Abstract

Skin lesions are one of the typical symptoms of many diseases in humans and indicative of many types of cancer worldwide. Increased risks caused by the effects of climate change and a high cost of treatment, highlight the importance of skin cancer prevention efforts like this. The methods used to detect these diseases vary from a visual inspection performed by dermatologists to computational methods, and the latter has widely used automatic image classification applying Convolutional Neural Networks (CNNs) in medical image analysis in the last few years. This article presents an approach that uses CNNs with a NASNet architecture to recognize in a more accurate way, without segmentation, eight skin diseases. The model was trained end-to-end on Keras with augmented skin diseases images from the International Skin Imaging Collaboration (ISIC).
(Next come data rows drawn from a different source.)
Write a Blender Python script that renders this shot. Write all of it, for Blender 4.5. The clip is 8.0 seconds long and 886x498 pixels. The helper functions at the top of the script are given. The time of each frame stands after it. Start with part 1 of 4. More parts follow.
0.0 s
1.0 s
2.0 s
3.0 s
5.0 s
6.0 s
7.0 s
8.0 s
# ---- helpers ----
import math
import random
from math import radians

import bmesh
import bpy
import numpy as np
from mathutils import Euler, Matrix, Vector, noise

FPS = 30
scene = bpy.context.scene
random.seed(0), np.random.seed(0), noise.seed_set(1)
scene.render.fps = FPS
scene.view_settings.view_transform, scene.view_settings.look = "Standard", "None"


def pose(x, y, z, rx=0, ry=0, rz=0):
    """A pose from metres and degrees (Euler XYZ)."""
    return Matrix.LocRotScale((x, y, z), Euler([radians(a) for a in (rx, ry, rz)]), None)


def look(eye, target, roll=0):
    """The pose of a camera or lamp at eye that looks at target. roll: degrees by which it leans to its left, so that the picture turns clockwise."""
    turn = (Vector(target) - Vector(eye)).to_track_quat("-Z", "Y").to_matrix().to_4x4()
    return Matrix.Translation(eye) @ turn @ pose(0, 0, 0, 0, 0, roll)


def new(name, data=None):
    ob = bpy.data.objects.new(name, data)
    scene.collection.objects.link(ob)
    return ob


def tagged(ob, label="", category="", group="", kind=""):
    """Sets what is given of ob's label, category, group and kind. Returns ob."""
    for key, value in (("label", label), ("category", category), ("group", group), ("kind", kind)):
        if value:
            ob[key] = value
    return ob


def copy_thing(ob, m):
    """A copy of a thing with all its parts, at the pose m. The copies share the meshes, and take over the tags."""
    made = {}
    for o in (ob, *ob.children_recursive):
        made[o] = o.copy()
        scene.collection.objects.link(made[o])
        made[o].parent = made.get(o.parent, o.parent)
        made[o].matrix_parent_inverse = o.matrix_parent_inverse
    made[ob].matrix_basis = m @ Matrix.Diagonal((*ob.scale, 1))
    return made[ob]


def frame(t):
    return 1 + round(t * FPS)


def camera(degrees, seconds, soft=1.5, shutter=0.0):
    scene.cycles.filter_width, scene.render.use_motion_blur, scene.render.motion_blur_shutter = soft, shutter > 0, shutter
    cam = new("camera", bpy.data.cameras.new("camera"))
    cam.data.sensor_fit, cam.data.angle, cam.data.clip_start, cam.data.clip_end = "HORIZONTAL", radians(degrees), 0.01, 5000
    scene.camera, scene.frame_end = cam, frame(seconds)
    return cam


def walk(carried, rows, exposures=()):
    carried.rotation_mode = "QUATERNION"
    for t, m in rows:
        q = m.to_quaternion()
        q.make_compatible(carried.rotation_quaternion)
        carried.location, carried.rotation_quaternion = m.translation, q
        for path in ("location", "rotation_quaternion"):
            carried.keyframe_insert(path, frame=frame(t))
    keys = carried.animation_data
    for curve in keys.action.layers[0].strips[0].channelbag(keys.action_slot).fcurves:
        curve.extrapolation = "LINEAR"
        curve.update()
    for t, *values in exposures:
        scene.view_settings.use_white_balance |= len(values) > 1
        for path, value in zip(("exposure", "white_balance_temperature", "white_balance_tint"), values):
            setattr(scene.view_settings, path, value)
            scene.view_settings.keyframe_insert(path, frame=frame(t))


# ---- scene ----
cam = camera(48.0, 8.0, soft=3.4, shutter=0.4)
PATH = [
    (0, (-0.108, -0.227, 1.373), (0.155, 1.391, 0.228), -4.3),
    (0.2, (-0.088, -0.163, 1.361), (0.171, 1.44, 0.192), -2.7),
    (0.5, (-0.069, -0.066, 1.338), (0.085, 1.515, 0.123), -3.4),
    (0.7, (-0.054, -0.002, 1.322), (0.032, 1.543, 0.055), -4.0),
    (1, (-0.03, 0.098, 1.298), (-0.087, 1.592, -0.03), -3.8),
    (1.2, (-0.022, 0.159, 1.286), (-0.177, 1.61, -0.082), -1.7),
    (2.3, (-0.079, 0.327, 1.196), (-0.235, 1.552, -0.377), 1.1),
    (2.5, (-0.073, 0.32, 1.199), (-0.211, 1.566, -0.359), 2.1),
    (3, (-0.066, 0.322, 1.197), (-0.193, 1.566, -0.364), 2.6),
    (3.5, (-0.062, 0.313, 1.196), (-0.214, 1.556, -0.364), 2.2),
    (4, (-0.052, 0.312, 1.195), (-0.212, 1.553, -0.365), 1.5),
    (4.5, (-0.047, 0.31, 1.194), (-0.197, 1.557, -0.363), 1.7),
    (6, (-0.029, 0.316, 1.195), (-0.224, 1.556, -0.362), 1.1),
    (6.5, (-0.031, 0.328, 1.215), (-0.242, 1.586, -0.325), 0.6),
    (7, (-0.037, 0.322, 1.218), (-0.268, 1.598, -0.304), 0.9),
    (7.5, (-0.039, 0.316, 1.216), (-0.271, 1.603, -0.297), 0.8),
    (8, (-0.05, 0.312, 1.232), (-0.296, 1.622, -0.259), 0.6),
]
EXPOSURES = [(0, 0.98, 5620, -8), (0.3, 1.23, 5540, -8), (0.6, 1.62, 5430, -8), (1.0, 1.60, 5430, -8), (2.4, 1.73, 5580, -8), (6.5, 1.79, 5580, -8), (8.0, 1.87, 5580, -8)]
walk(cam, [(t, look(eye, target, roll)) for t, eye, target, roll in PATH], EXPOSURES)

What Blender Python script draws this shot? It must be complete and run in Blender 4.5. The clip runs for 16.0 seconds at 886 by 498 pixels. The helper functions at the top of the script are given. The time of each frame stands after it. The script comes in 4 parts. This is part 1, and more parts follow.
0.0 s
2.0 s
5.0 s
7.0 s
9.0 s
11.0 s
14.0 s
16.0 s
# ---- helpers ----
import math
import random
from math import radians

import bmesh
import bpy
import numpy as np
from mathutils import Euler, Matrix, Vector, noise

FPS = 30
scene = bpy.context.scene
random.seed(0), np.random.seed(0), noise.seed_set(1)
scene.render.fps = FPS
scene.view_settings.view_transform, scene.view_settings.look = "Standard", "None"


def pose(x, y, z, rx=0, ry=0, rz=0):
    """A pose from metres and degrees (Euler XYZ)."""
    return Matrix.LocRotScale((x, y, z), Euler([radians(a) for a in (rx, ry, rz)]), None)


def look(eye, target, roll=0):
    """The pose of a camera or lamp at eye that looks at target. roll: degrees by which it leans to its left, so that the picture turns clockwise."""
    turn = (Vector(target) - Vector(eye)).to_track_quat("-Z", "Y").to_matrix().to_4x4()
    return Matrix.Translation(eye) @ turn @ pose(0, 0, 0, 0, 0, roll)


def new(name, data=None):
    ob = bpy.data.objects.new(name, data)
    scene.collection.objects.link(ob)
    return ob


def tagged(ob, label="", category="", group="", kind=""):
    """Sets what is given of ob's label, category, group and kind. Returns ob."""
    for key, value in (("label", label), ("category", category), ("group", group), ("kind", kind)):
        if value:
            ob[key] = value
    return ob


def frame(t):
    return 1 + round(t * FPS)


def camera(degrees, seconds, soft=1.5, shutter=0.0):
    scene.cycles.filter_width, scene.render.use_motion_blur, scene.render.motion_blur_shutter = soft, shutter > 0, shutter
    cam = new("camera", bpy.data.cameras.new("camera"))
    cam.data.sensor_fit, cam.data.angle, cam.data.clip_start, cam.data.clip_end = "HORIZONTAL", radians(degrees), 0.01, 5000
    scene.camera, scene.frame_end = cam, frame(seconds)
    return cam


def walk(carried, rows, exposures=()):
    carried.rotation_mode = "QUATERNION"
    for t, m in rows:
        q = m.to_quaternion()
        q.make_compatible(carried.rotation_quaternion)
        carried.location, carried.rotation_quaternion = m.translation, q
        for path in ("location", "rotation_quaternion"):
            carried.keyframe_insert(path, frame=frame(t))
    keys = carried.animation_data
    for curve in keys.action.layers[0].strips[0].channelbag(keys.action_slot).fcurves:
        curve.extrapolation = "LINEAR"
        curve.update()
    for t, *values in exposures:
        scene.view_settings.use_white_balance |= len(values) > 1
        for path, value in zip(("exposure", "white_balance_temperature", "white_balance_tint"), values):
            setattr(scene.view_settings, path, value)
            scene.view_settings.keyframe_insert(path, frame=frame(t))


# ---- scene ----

The CNN architectures were initialized with weight from ImageNet, fine-tuned in order to discriminate well among the different types of skin lesions, and then 10-fold cross-validation was applied. Finally, some evaluation metrics are calculated as accuracy, sensitivity, and specificity and compare with other CNN trained architectures. This comparison shows that the proposed system offers higher accuracy results, with a significant reduction on the training paraments. To the best of our knowledge and based in the state-of-art recompiling in this work, the application of the NASNet architecture training with skin image lesion from ISIC archive for multi-class classification and evaluated by cross-validation, represents a novel skin disease classification system.